The EPA is in the process of revising regulations pertaining to the chemicals used to make water-repellent or water-resistant finishes for fabrics. The reason is because the chemicals that are currently being used have been shown to persist in the environment which I knew and accumulate in our bodies which is news to me. As far as I know these water repellent treatments have been around since the 1950’s. I have no knowledge of any deaths attributed to a water repellent accumulating in anyone’s body.

I do know chemical companies have been working on new chemical formulations for several years. I also believe these chemical companies have been successful making new formulations that do breakdown and do not have a negative effect on the environment. That further means these chemicals do not affect us humans.

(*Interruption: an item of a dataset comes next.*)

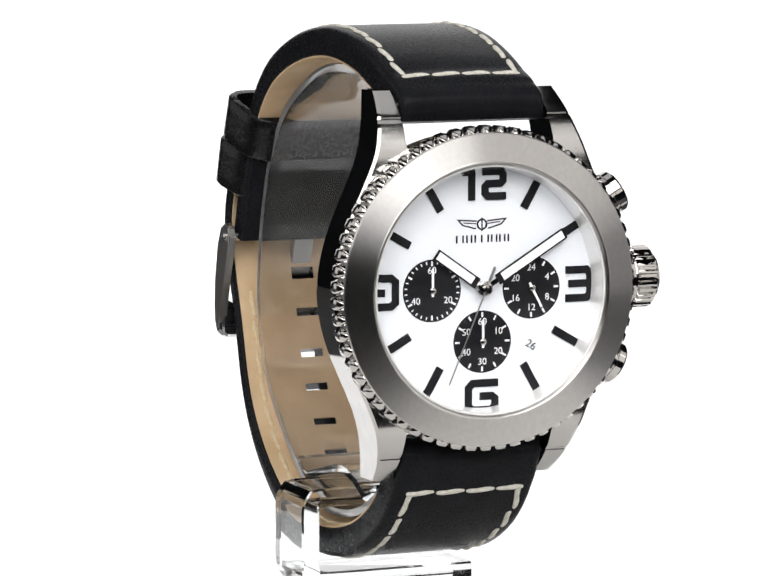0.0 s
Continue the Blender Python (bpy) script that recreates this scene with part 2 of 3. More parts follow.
# ---- the studio: a self-glowing white sweep on a dark table, in a dark room ----
def studio():
    m = Matrix.Scale(1 / MM, 4)

    def wall(name, x0, y0, z0, x1, y1, z1, mat="dark", label="matt dark grey studio surface"):
        bm = box((abs(x1 - x0), abs(y1 - y0), abs(z1 - z0)))
        bm.transform(Matrix.Translation(((x0 + x1) / 2, (y0 + y1) / 2, (z0 + z1) / 2)))
        bm.transform(m)
        return tagged(part(name, bm, mat, smooth=False), label, kind="structure")

    wall("wall_north", -1.6, 1.5, -0.9, 1.6, 1.6, 1.7)
    wall("wall_south", -1.6, -1.6, -0.9, 1.6, -1.5, 1.7)
    wall("wall_west", -1.6, -1.5, -0.9, -1.5, 1.5, 1.7)
    wall("wall_east", 1.5, -1.5, -0.9, 1.6, 1.5, 1.7)
    wall("ceiling", -1.6, -1.6, 1.7, 1.6, 1.6, 1.8)
    wall("floor", -1.6, -1.6, -1.0, 1.6, 1.6, -0.9)
    # seamless white sheet that glows by itself: flat under the watch, then curving up behind it
    prof = [(0.0, 0.0), (0.1, 0.0), (0.30, 0.0), (0.42, 0.02), (0.50, 0.08), (0.54, 0.16), (0.56, 0.30), (0.57, 0.62)]
    s, ys, zs, ty, tz = curve_points(prof, 0.02)
    bm = bmesh.new()
    rows = []
    for y, z, a, b in zip(ys, zs, ty, tz):
        k = max(0.0, min(1.0, (y - 0.25) / 0.25))
        w = 0.065 + 0.10 * max(0.0, y) + 0.13 * k * k * (3 - 2 * k)
        top = [bm.verts.new((x, y, z)) for x in (-w, w)]
        low = [bm.verts.new((x, y + b * 0.004, z - a * 0.004)) for x in (w, -w)]
        rows.append(top + low)
    for p, q in zip(rows, rows[1:]):
        for k in range(4):
            n = (k + 1) % 4
            bm.faces.new((p[k], p[n], q[n], q[k]))
    bm.faces.new(rows[0]), bm.faces.new(rows[-1])
    bm.transform(m)
    tagged(part("backdrop", bm, "glow_sheet"), "seamless white sweep, its brightness put in as its own glow", kind="structure")
    wall("table", -0.42, -0.08, -0.90, 0.42, 0.42, -0.0045, "tabletop", "dark grey laminate photo table standing on the floor")
    # unseen white board, added to reflect bright in the lower case flanks
    bm = box((230, 92, 4), 0.5)
    bm.transform(Matrix.Translation((0, -46.4, -2.0)))
    tagged(part("reflector_board", bm, "board"), "white laminate board added out of view as a reflector", kind="structure")


# ---- the watch ----
HALF = 11.7
YS = [-11.7, -11.62, -11.4, -11.0, -10.3, -9.0, -6.0, -2.0, -0.7, 0.7, 2.0, 6.0, 9.0, 10.3, 11.0, 11.4, 11.62, 11.7]
UPPER = [(34.7, 25.7), (31.8, 27.7), (27.8, 29.8), (22.1, 32.3), (15.1, 34.4), (7, 35.4), (0, 35.2), (-7.2, 34.0), (-14.4, 31.8), (-20.8, 28.6),
         (-26.1, 23.6), (-29.3, 17.6), (-31.5, 11), (-33.2, 5.6), (-34.6, 1.2)]
LOWER = [(33.1, -23.5), (31.1, -28.4), (28.1, -33.0), (22.9, -37.5), (15.8, -41.0), (8.4, -42.9), (0.9, -43.6), (-5.2, -43.1), (-11.6, -41.4), (-17.8, -38.3),
         (-24.0, -33.5), (-28.6, -28.1), (-31.5, -22.5), (-33.4, -16.4), (-35.2, -10.5), (-37.4, -4.5), (-38.8, 0.5), (-38.8, 5),
         (-37.3, 9.8), (-35.2, 14.3), (-32.3, 20.0)]


def thick(s, total, a, b):
    """Half the strap's thickness: padded near the case, thinner towards its end, rounded off at the spring bar."""
    h = a + (b - a) * min(1.0, max(0.0, s / (0.75 * total)))
    if s < 2.4:
        h *= 0.35 + 0.65 * math.sqrt(max(0.0, 1 - ((2.4 - s) / 2.4) ** 2))
    return h


def roll_off(y, r=1.1):
    d = HALF - abs(y)
    return 0.0 if d >= r else r - math.sqrt(max(0.0, r * r - (r - d) ** 2))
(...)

Another bit of information that I read was new to me and when I questioned suppliers it was new to them. Where the information came from is a mystery to all of us.

There are two methods of applying a water repellent treatment; 1- a spraying method to one side of the material. This is done after the material has been laminated to a film or before lamination and then it is dried. The reason is simple; you do not want to laminate to the water repellent finish because once it breaks down there is delamination. gore had plenty of experience in the early days with this problem. 2- A bath method which means the fabric goes into a tub and is completely saturated and then dried. Now for the mystery process that no one has ever heard of; I quote; “air is blown through the fabric to reopen those pores”. When the fabric goes through the bath and is dried the chemical exists between the yarns which contribute to the water resistance but it also eliminates the vapor permeability so to restore the vapor permeability the chemical has to be blown away. Seems to me that will defeat the purpose of applying the water repellent treatment in the first place. Not one person I know in the industry has ever heard of this being done. the MIT geniuses must know something we in the industry do not know!!!

The pores are the minute spaces between the yarns. What the MIT group does not know is that the fabric with a water repellent treatment will see the pores opened due to movement of the fabric while it is worn and even more so when it is laundered. Ultimately if the blowing process does exist it has no value. Like I said nobody that I know in the textile business ever heard of the blowing process.

The MIT group has yet to finalize a formula. As it states in the article headline; “That leaves a gap to be filled if researchers "can" find safe substitutes”. MIT has yet to find the safe substitute!

I could be wrong but I think MIT is populated with opportunists. They probably get their funding from the government and they use that money in an effort to develop products that they can then sell. Just imagine the value of a completely safe long lasting water repellent treatment being used by all of the dyeing and finishing plants worldwide.

I have been using pure finish fabric for years and have never had problems brought to my attention with respect to water problems. All of the Supplex I have and still use does have a water repellent treatment applied to it and I suspect it breaks down easily with use, but again I have never had any problems.

Water repellent treatments are used for fabrics that are used to make outerwear garments. If the garments are insulated then water from rain fall is of minimal concern and if the garment is a Wiggy garment insulated with Lamilite it is of no concern.

As for MIT, they will never get this project successfully accomplished because as I have noted they have no knowledge of the textile business.